Since the last round of six-nation talks in late 2008, North Korea has detonated a second nuclear test device, test-fired a number of missiles, unveiled a uranium-enrichment capacity, and has been accused of killing 50 South Koreans in two 2010 attacks.
"As we have seen in the past, sometimes when engagement is broken off, it causes them to lash out in dangerous and unsettling ways," the anonymous Obama official said.
Mansfield Foundation Executive Director Gordon Flake said the decision to shift Davies from Vienna to focusing full time on North Korea shows the Obama administration is honing in on the nuclear-weapon issue.
"Putting nonpolitical professionals in these positions doesn't bespeak of grandiose, Hail Mary plans on North Korea. This is a careful, coordinated, and measured approach done in consultation with our allies South Korea and Japan," Flake said.
Victor Cha, who was the Bush administration's special envoy on North Korea, said the new engagement with Pyongyang might lower the chances of new hostilities even if no headway is made on the nuclear front.
"North Korea leaves you only with bad and worse options," Cha said. "Avoiding dialogue only promises a runaway nuclear program and more provocations."
Engagement could also lead to "small victories in freezing elements of the [nuclear] program," the North Korea expert said (Shaun Tandon, Agence France-Presse I/Google News, Oct. 19).
In Vienna, Davies has attained a reputation as a decisive negotiator who extracted hard-won support from multiple nations for more action on Iran's disputed nuclear development program, the Associated Press reported (see related GSN story, today).
"He's a good appointment for the North Korea job, as it's a heck of a challenge," ex-IAEA chief weapons inspector Olli Heinonen said, adding, "He's a good communicator and willing to talk to adversaries. He's easygoing and fairly low-key but can be tough when he needs to be."
Davies has some experience dealing with North Korea. In the Bush administration he was a deputy to the U.S. negotiator to the six-nation talks.
Veteran envoy Clifford Hart will be Washington's new top negotiator at the six-party talks.
"Both are quick studies, and it won't take them long to figure out that the North is not serious about denuclearization," Cha predicted (Matthew Pennington, Associated Press/Google News, Oct. 20).
Sen. Jon Kyl (R-Ariz.) on Wednesday demanded that U.S. diplomats not agree to any concessions to prod Pyongyang back to nuclear- disarmament negotiations, AFP reported. "The days of paying North Korea in exchange for promises that it does not intend to fulfill are over," Kyl said. "In its efforts to engage the North Korean regime, the key will be seeing if the administration sticks to its guarantees that there will be no incentives provided to North Korea if this bilateral negotiation eventually leads to a return to the multilateral six-party talks," the Senate's No. 2 Republican said (Agence France-Presse II/Google News, Oct. 19).
Meanwhile, a South Korean lawmaker on Wednesday asserted that the North possessed a second uranium-enrichment plant in addition to the site revealed to the world last November at the Yongbyon nuclear complex, the Yonhap News Agency reported.

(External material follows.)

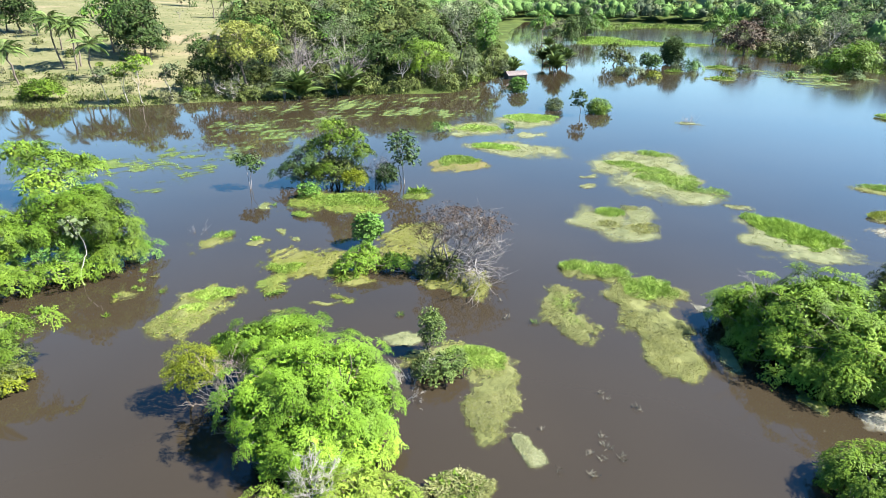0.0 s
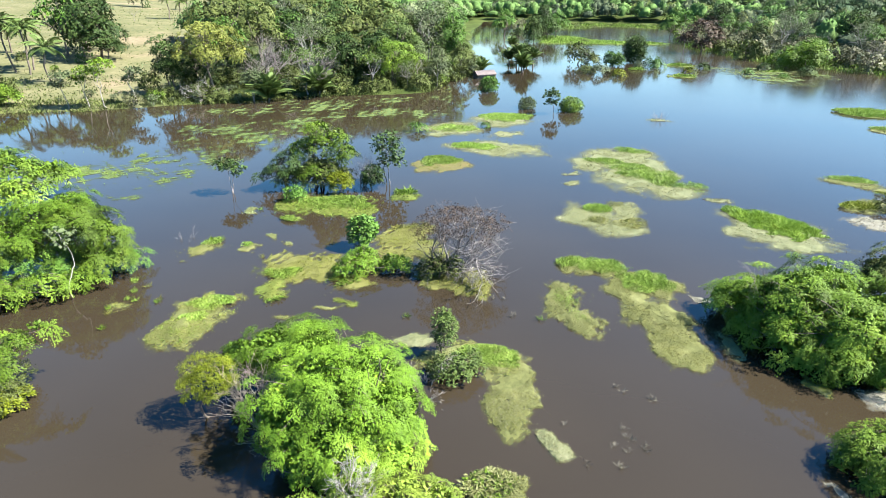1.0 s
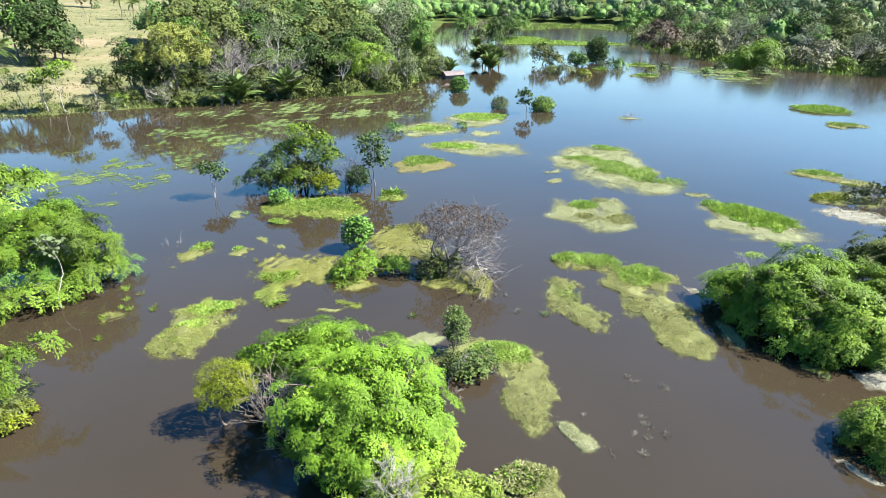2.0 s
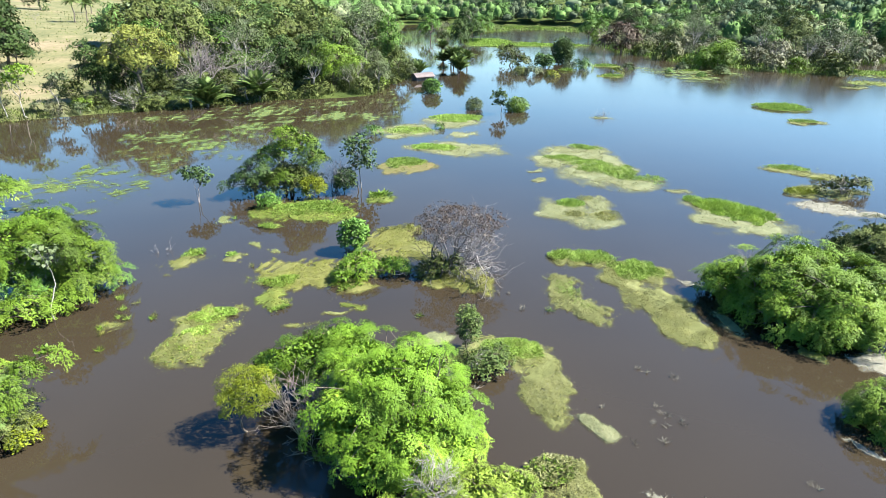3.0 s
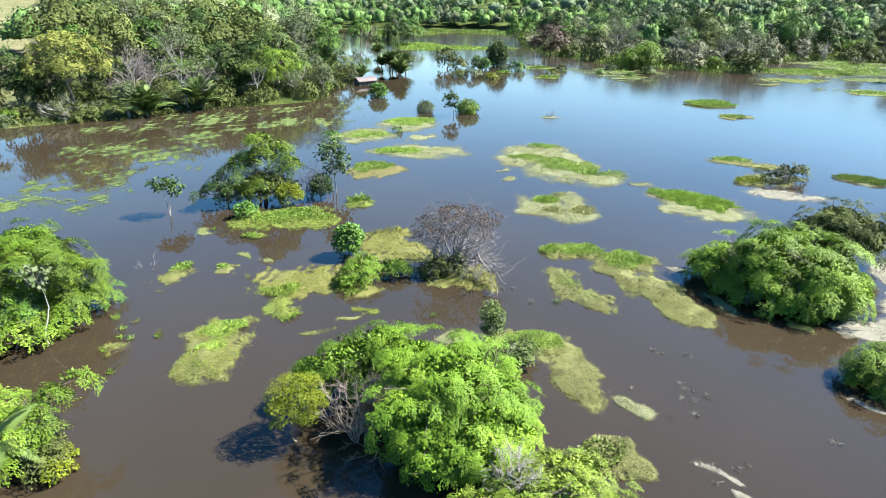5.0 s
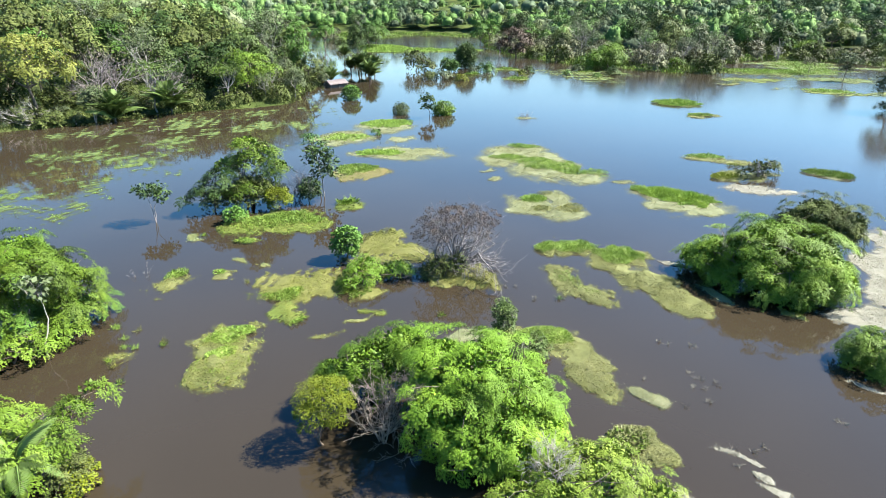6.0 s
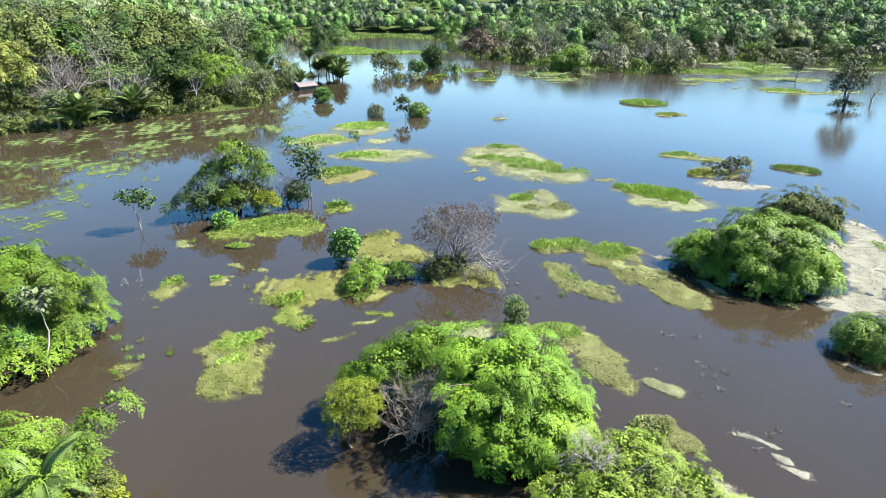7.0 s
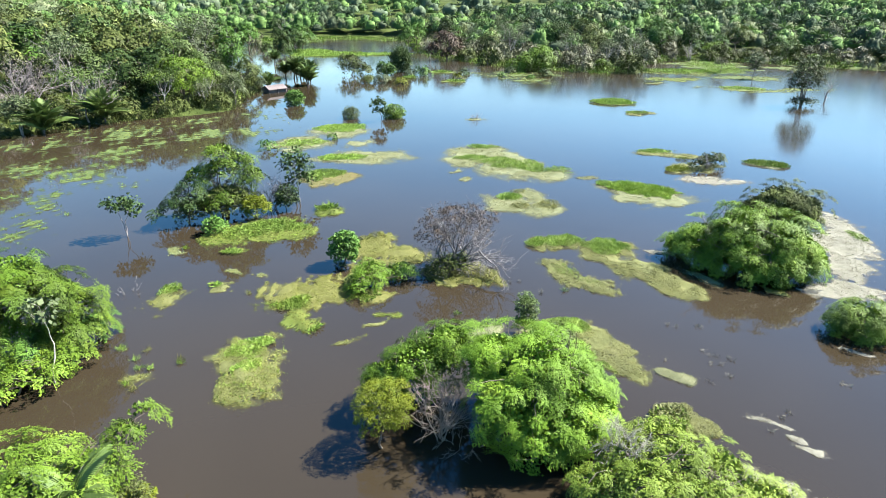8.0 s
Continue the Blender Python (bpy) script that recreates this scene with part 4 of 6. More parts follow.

Liberal Forward Party member Park Sun-young said that the subterranean plant in Dongchang County on North Korea's west coast was constructed between 2001 and 2006. She said a North Korean armed forces official familiar with the site was the source of her information.
"North Korea has already been developing nuclear weapons using enriched uranium since 2007, switching from its plutonium-production program. But the (South Korean) government has not been aware of this fact," Park said in a statement (Yonhap News Agency, Oct. 19).